Constituting a Board of Professional Engineering is now an imperative
Your Stabroek News article dated October 10, 2022 headlined, ‘Engineer’s Bill not being ignored – Edghill must wait its turn for Cabinet approval, refers. My letter addresses the above-mentioned subject in the light of the fact that a Board of Professional Engineering (some jurisdictions include Architecture and Surveying) was propositioned to successive PNC and PPP Governments as early as 1970. The Stabroek News article stated, in part, ‘Engineers have for decades called for such a bill but this appeal has been ignored by successive governments, including those of the PPP/C. The bill for registering engineers and the setting out of standards has long been called for in the drive to ensure sound engineering work’. That was so, notwithstanding the fact that Guyana was just among a handful of countries which did not boast such legislation.
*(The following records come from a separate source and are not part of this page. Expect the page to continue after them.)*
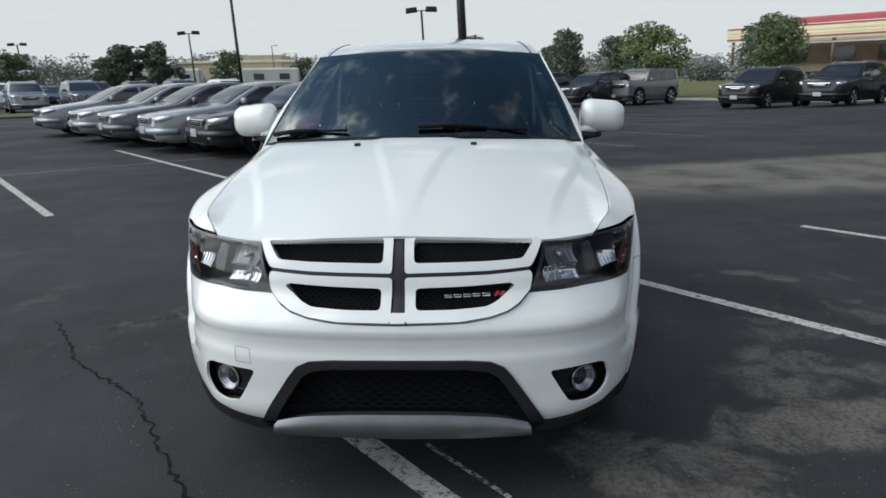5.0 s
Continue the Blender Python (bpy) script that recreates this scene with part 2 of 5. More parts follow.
def rounded(poly, r, seg=4):
    """The polygon with its corners rounded."""
    out, n = [], len(poly)
    for i in range(n):
        p, a, b = (np.array(poly[j % n], float) for j in (i, i - 1, i + 1))
        la, lb = np.hypot(*(a - p)), np.hypot(*(b - p))
        k = min(r, la * .45, lb * .45)
        s, e = p + (a - p) / la * k, p + (b - p) / lb * k
        for t in np.linspace(0, 1, seg + 1):
            out.append(tuple(s * (1 - t) ** 2 + 2 * p * t * (1 - t) + e * t * t))
    return out


def patch(name, poly, fn, mat, parent, step=.03, holes=(), thick=.010, label="", sides=(1,), out=0.0, centre=(0, 1.4, .7), lines=()):
    """Sheet metal: the outline poly, in the two parameters of the surface fn, with its turned-in edge. sides: 1 for x > 0, -1 for the
    mirror image; both in one mesh where two are given. lines: bends of the surface that the facets shall follow."""
    from mathutils.geometry import delaunay_2d_cdt
    loops = [dense(poly, step)] + [dense(h, step) for h in holes]
    pts, edges = [], []
    for lp in loops:
        k = len(pts)
        pts += lp
        edges += [(k + i, k + (i + 1) % len(lp)) for i in range(len(lp))]
    rim = np.array(pts)
    lo, hi = rim.min(0), rim.max(0)
    gx, gy = np.meshgrid(np.arange(lo[0] + step / 2, hi[0], step), np.arange(lo[1] + step / 2, hi[1], step * .87))
    gx[1::2] += step / 2
    gx, gy = gx.ravel(), gy.ravel()
    ok = inside(gx, gy, loops[0])
    for h in loops[1:]:
        ok &= ~inside(gx, gy, h)
    gx, gy = gx[ok], gy[ok]
    extra = np.array([q for ln in lines for q in ln]).reshape(-1, 2)
    if len(extra):
        keep = inside(extra[:, 0], extra[:, 1], loops[0])
        for h in loops[1:]:
            keep &= ~inside(extra[:, 0], extra[:, 1], h)
        extra = extra[keep]
    if len(extra):
        extra = extra[np.min(np.hypot(extra[:, 0, None] - rim[None, :, 0], extra[:, 1, None] - rim[None, :, 1]), 1) > .008]
    if len(extra) and len(gx):
        far_ = np.min(np.hypot(gx[:, None] - extra[None, :, 0], gy[:, None] - extra[None, :, 1]), 1) > step * .55
        gx, gy = gx[far_], gy[far_]
    if len(gx):
        near = np.min(np.hypot(gx[:, None] - rim[None, :, 0], gy[:, None] - rim[None, :, 1]), 1) > step * .5
        gx, gy = gx[near], gy[near]
    pts += list(zip(gx, gy)) + [tuple(q) for q in extra]
    vs, _, fs, *_ = delaunay_2d_cdt([Vector(p) for p in pts], edges, [], 0, 1e-6)
    q = np.array([tuple(v) for v in vs])
    fs = np.array([list(f) for f in fs])
    c = q[fs].mean(1)
    ok = inside(c[:, 0], c[:, 1], loops[0])
    for h in loops[1:]:
        ok &= ~inside(c[:, 0], c[:, 1], h)
    fs = fs[ok]
    e = 2e-3
    p = fn(q[:, 0], q[:, 1])
    nr = np.cross(fn(q[:, 0] + e, q[:, 1]) - fn(q[:, 0] - e, q[:, 1]), fn(q[:, 0], q[:, 1] + e) - fn(q[:, 0], q[:, 1] - e))
    nr /= np.maximum(np.linalg.norm(nr, axis=1, keepdims=True), 1e-9)
    if np.sum(nr * (p - np.array(centre))) < 0:
        nr = -nr
    p = p + nr * out
    fn_n = np.cross(p[fs[:, 1]] - p[fs[:, 0]], p[fs[:, 2]] - p[fs[:, 0]])
    flip = np.sum(fn_n * nr[fs[:, 0]], 1) < 0
    fs[flip] = fs[flip][:, ::-1]
    count = {}
    for f in fs:
        for i in range(3):
            count[(f[i], f[(i + 1) % 3])] = 1
    border = [(a, b) for a, b in count if (b, a) not in count]
    verts, normals, faces = [], [], []
    for s in sides:
        k = len(verts)
        fl = np.array([s, 1, 1])
        verts += list(p * fl)
        normals += list(nr * fl)
        faces += [tuple(k + i for i in (f if s > 0 else f[::-1])) for f in fs]
        if thick:
            for a, b in border:
                m = len(verts)
                quad = [p[a] * fl, p[b] * fl, (p[b] - nr[b] * thick) * fl, (p[a] - nr[a] * thick) * fl]
                verts += quad
                w = np.cross(quad[1] - quad[0], quad[2] - quad[1])
                w = w / max(np.linalg.norm(w), 1e-9)
                if s > 0:
                    w = -w
                normals += [w] * 4
                faces.append((m + 3, m + 2, m + 1, m) if s > 0 else (m, m + 1, m + 2, m + 3))
    me = bpy.data.meshes.new(name)
    me.from_pydata([tuple(v) for v in verts], [], faces)
    me.polygons.foreach_set("use_smooth", [True] * len(me.polygons))
    me.normals_split_custom_set_from_vertices([tuple(v) for v in normals])
    me.materials.append(mat)
    ob = new(name, me)
    ob.parent = parent
    return tagged(ob, label=label)


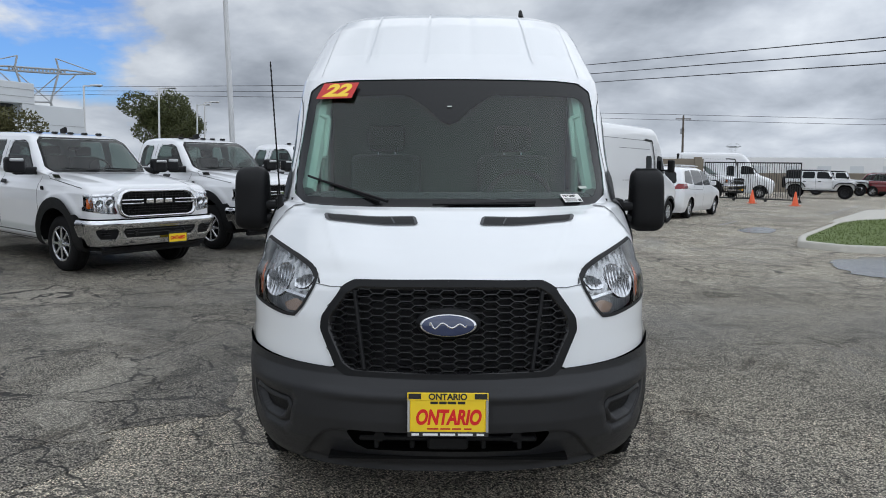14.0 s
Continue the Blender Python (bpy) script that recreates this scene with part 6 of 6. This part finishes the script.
def build_dealership():
    b = thing("dealership", "white and grey car showroom with tall dark glass front", "building", m=frame_at(-45, 66, .84, .55) @ Matrix.Translation((0, 0, -.4)))
    # service wing with a porch
    block(b, "wall", -34, -12.6, 3.0, 16, 0, 6.3, PANEL_GREY)
    block(b, "wall", -12.5, -2.95, 0, 14, 6.0, 7.7, PANEL_GREY)
    block(b, "porch_beam", -12.9, -2.95, -1.4, -.02, 5.6, 6.15, FASCIA)
    block(b, "wall", -12.5, -2.95, 2.4, 14, 0, 6.0, FASCIA)
    glazing(b, -12.2, -3.3, .4, 5.4, 6, 2, 2.3)
    for u in (-12.3, -9.4, -6.6, -3.8):
        block(b, "column", u, u + .45, -1.0, -.5, 0, 5.6, STUCCO)
    bars(b, "sign", -9.8, 6.75, (.55, .5, .5, .5), .34, SIGN_GREY, -.04, .10)
    bars(b, "sign", -6.9, 6.75, (.5, .5, .6, .5, .5), .42, SIGN_DARK, -.04, .08)
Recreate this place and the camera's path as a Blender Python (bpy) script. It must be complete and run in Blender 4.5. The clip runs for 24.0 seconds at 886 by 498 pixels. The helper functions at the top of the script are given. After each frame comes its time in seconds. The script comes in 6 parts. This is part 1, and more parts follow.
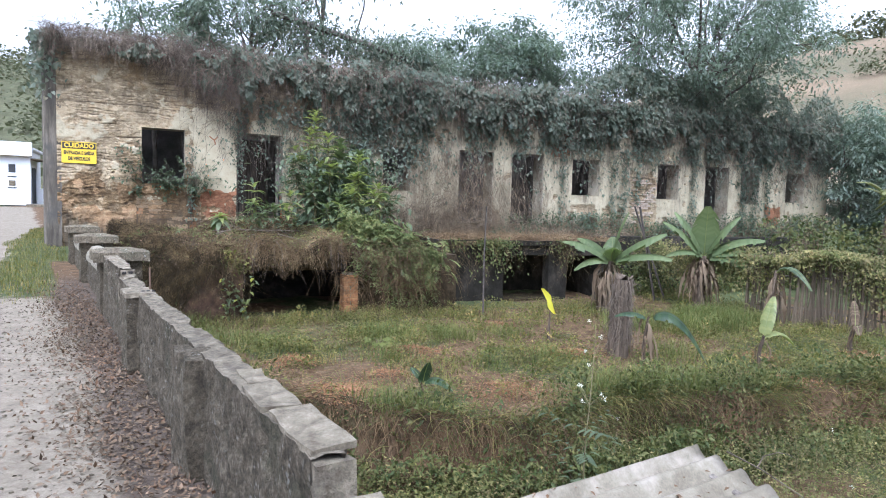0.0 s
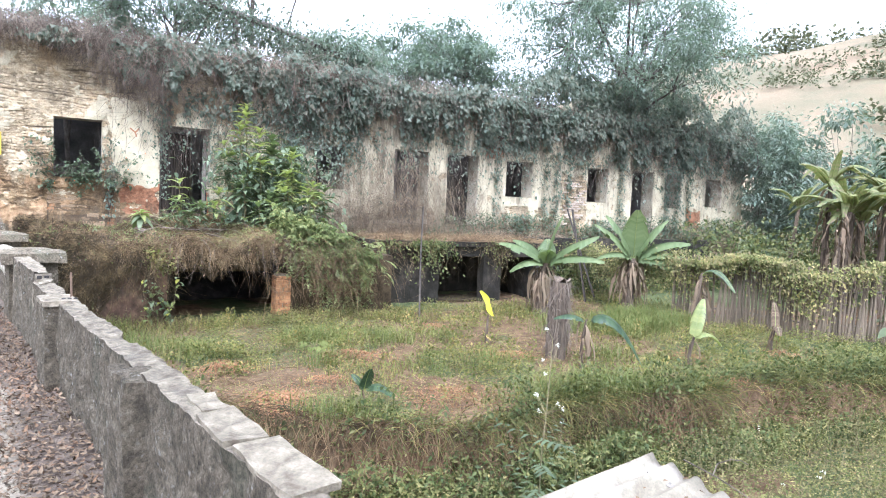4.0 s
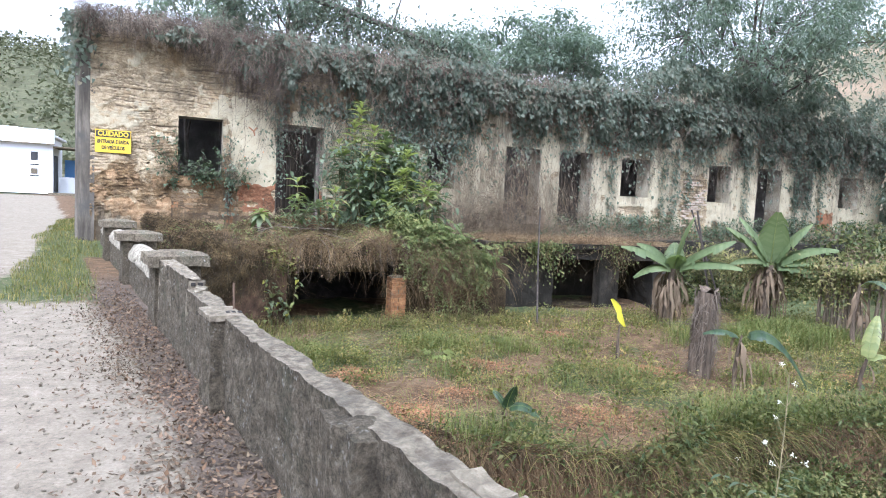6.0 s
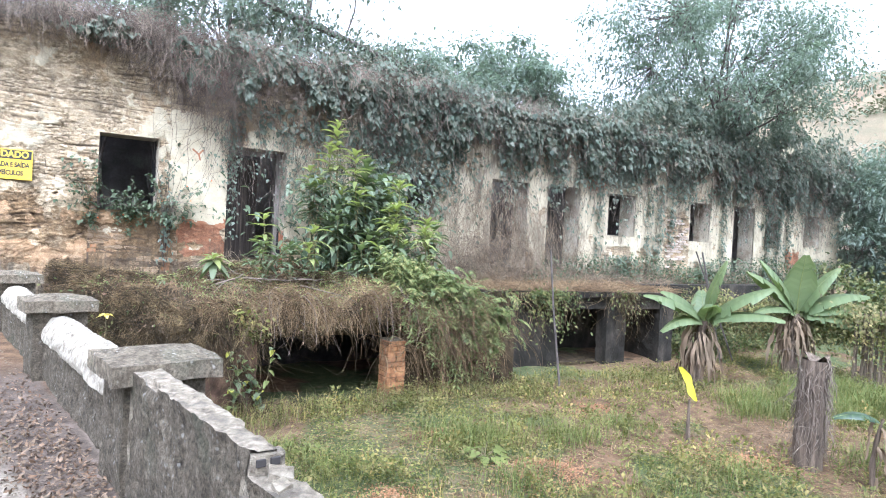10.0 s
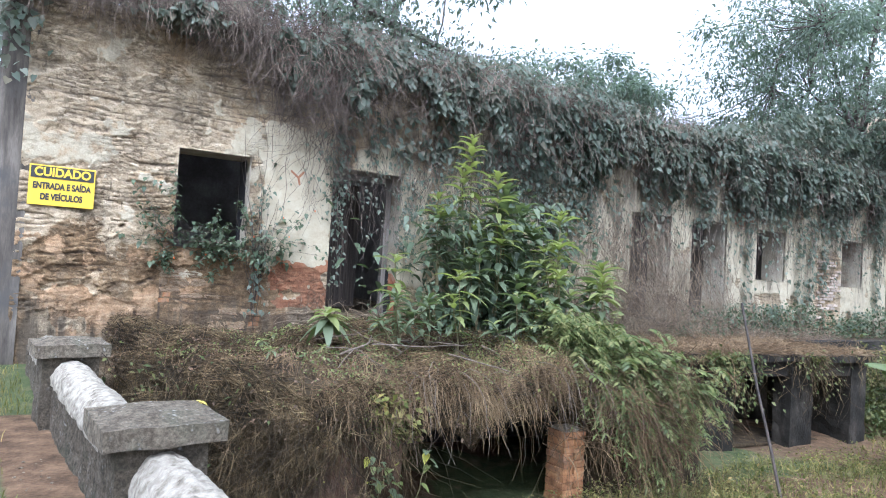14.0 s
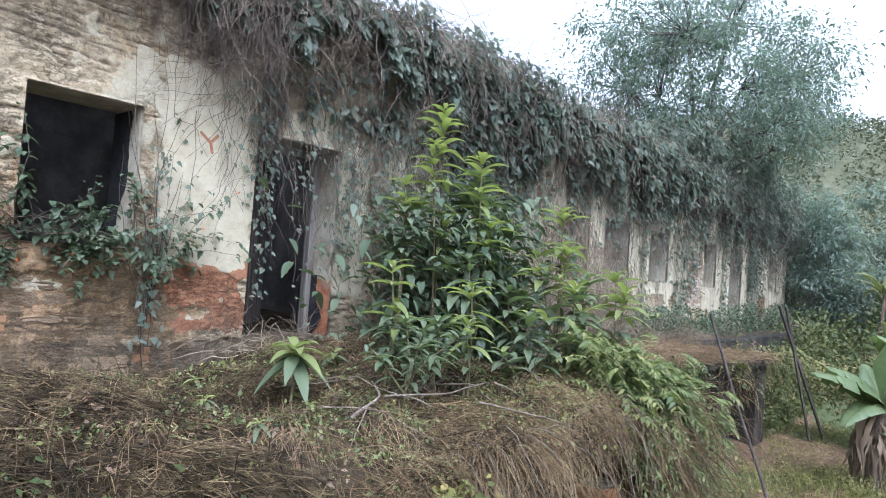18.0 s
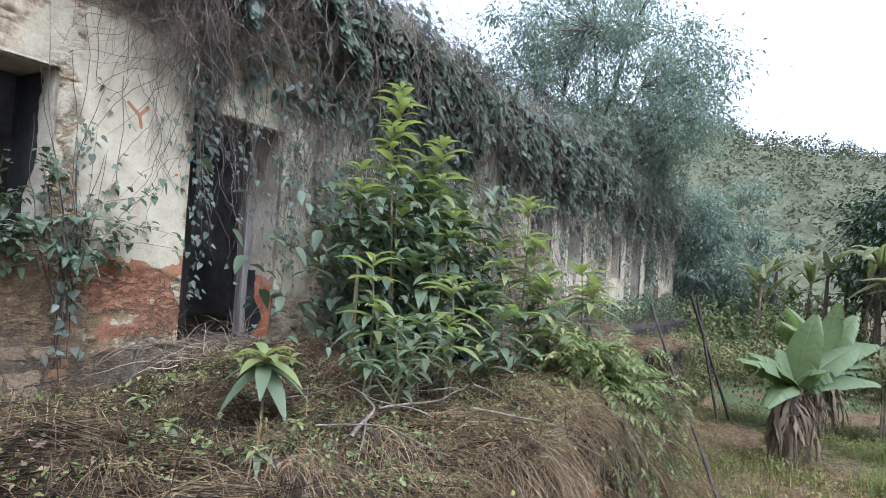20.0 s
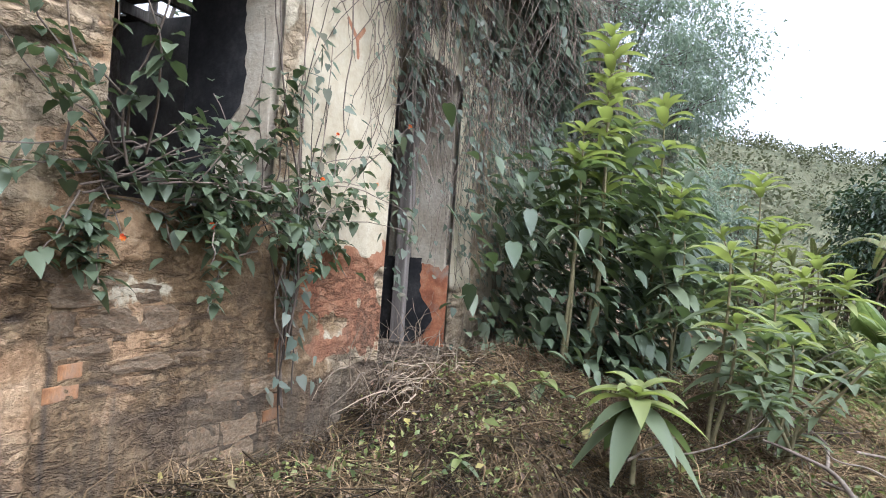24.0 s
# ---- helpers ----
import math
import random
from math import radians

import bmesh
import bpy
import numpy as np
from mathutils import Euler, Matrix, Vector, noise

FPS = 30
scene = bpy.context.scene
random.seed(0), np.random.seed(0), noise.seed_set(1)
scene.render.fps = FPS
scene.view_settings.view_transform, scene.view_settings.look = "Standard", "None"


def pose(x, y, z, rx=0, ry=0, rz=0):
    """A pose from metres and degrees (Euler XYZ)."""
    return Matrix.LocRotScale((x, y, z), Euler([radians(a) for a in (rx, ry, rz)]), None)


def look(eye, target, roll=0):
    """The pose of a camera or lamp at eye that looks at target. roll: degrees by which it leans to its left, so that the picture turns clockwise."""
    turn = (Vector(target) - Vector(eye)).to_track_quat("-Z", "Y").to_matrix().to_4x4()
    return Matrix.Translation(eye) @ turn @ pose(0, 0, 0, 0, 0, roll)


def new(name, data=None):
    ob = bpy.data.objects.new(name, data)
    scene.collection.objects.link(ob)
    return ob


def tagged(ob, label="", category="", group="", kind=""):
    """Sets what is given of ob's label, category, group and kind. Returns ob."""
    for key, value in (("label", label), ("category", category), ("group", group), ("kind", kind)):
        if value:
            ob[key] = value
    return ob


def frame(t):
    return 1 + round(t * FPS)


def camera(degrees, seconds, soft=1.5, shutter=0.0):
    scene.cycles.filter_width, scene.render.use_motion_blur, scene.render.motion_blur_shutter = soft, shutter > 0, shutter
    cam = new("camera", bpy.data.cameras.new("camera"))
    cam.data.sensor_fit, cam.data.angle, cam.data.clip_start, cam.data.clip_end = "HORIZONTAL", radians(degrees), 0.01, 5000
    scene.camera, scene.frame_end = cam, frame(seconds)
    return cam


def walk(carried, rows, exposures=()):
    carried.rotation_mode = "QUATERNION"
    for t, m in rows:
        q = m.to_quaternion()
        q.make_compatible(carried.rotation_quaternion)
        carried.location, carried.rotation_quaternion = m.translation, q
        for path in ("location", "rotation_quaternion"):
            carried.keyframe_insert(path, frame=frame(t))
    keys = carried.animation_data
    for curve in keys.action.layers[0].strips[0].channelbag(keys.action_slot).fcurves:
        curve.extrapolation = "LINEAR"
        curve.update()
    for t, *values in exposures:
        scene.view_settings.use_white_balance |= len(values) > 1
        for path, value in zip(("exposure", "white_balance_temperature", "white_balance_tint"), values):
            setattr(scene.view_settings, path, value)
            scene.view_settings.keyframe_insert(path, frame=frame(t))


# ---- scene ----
cam = camera(69.5, 24.0, soft=1.0)
PATH = [
    (0, (2.427, -0.769, 1.032), (3.31, 1.02, 0.89), 1.7),
    (0.5, (2.472, -0.723, 1.064), (3.541, 0.961, 0.924), 1.6),
    (1, (2.521, -0.684, 1.029), (3.725, 0.908, 0.905), 1.6),
    (1.5, (2.537, -0.651, 1.023), (3.837, 0.864, 0.903), 1.5),
    (3.5, (2.463, -0.496, 1.028), (3.705, 1.066, 0.89), 2.4),
    (4, (2.348, -0.5, 1.059), (3.428, 1.178, 0.922), 2.6),
    (4.5, (2.19, -0.49, 1.086), (3.234, 1.211, 0.95), 2.9),
    (5, (2.095, -0.241, 1.067), (3.094, 1.485, 0.917), 2.8),
    (5.5, (2.077, 0.106, 1.076), (2.969, 1.889, 0.922), 3.0),
    (6, (2.033, 0.412, 1.076), (2.885, 2.214, 0.919), 2.9),
    (6.5, (2.02, 0.743, 1.06), (2.956, 2.504, 0.913), 2.8),
    (7, (2.013, 1.142, 1.064), (2.997, 2.877, 0.915), 3.1),
    (7.5, (1.93, 1.513, 1.079), (2.928, 3.241, 0.94), 3.0),
    (8, (1.893, 1.884, 1.051), (2.926, 3.592, 0.924), 2.8),
    (8.5, (1.865, 2.331, 1.082), (2.946, 4.009, 0.956), 3.1),
    (9, (1.749, 2.71, 1.119), (2.939, 4.314, 1.005), 3.0),
    (9.5, (1.728, 3.126, 1.093), (2.897, 4.746, 1.001), 2.8),
    (10, (1.684, 3.47, 1.124), (2.788, 5.138, 1.088), 3.0),
    (10.5, (1.592, 3.841, 1.108), (2.697, 5.508, 1.099), 3.0),
    (11, (1.677, 4.285, 1.1), (2.735, 5.982, 1.117), 3.1),
    (11.5, (1.656, 4.614, 1.109), (2.672, 6.336, 1.151), 3.3),
    (13.5, (1.575, 6.268, 1.184), (2.64, 7.959, 1.253), 3.6),
    (14, (1.523, 6.669, 1.207), (2.544, 8.387, 1.273), 3.5),
    (14.5, (1.422, 7.059, 1.224), (2.531, 8.721, 1.302), 3.5),
    (15, (1.365, 7.505, 1.204), (2.518, 9.137, 1.287), 3.4),
    (15.5, (1.265, 7.905, 1.287), (2.386, 9.559, 1.377), 3.9),
    (16, (1.173, 8.224, 1.324), (2.352, 9.838, 1.408), 3.8),
    (16.5, (1.216, 8.568, 1.293), (2.504, 10.096, 1.378), 4.0),
    (17, (1.152, 8.893, 1.271), (2.5, 10.367, 1.365), 4.0),
    (17.5, (1.118, 9.232, 1.286), (2.591, 10.581, 1.366), 4.1),
    (18, (1.137, 9.599, 1.302), (2.654, 10.901, 1.371), 4.2),
    (18.5, (1.092, 9.826, 1.323), (2.672, 11.05, 1.393), 4.3),
    (20.5, (1.098, 10.802, 1.217), (2.839, 11.785, 1.288), 3.7),
    (21, (1.103, 11.11, 1.198), (2.845, 12.09, 1.265), 3.9),
    (21.5, (1.085, 11.502, 1.225), (2.786, 12.553, 1.282), 4.0),
    (22, (0.928, 11.874, 1.24), (2.606, 12.961, 1.293), 4.2),
    (22.5, (0.917, 12.25, 1.201), (2.605, 13.321, 1.242), 4.2),
    (23, (0.983, 12.673, 1.195), (2.694, 13.708, 1.223), 4.3),
    (23.5, (1.043, 13.055, 1.196), (2.829, 13.955, 1.211), 4.5),
    (24, (1.173, 13.347, 1.169), (3.011, 14.134, 1.195), 4.3),
]
walk(cam, [(t, look(eye, target, roll)) for t, eye, target, roll in PATH], exposures=[(0, 1.68, 5220, 14), (1, 2.23, 5270, 14), (4, 2.43, 5270, 14), (5, 2.33, 5270, 14), (6, 1.96, 5270, 14), (7, 2.08, 5270, 14), (9, 2.3, 5220, 14), (10, 2.43, 5170, 14), (11, 2.2, 5120, 14), (14, 1.86, 5070, 14), (17, 1.86, 5070, 13), (21, 1.64, 5120, 14), (22, 1.78, 5320, 15), (24, 1.93, 5420, 15)])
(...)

Editor, I am a retired Licensed Professional Engineer (PE) in the States of New York and New Jersey. I am, also, a retired Professional Member of the American Society of Safety Engineers. I can attest to the value of Professional Engineering Registration, in terms of upholding engineering standards and safety, in the jurisdictions which I practised. Guyana’s advent into Oil & Gas and the many major engineering infrastructure works now makes it imperative for the constituting of a Board of Professional Engineering. Simultaneously, a Board of Professional Engineering will be required to address the developmental and maintenance needs in other sectors such as agriculture, the chemical industry, housing, transport, roads, structures, healthcare, forestry, mining, electricity, plumbing, fire protection and safety, sea and river
defence, drainage and irrigation, heating, ventilation, and air-conditioning, pure water supply etc.
If properly constituted a Board of Professional Engineering will be adjunct in addressing the needs and challenges to meet our engineering education and manpower development; registration, fees and insurance; designs and standards, and transfer of technology. In the absence of an Engineer’s Bill the monetary loss to Guyana can be quantified in terms of millions of dollars annually. Guyana’s future development in engineering and technology can well be patterned after those of Singapore and Israel. Mention was frequently made of the long delay in granting permits for the execution of projects. Here again, as in the case of New York City, Licensed Engineers may be granted temporary waivers to execute the works pending City approval. Can the Hon. Minister Juan Edghill be gracious enough to provide an update on the legislation of the Engineer’s Bill?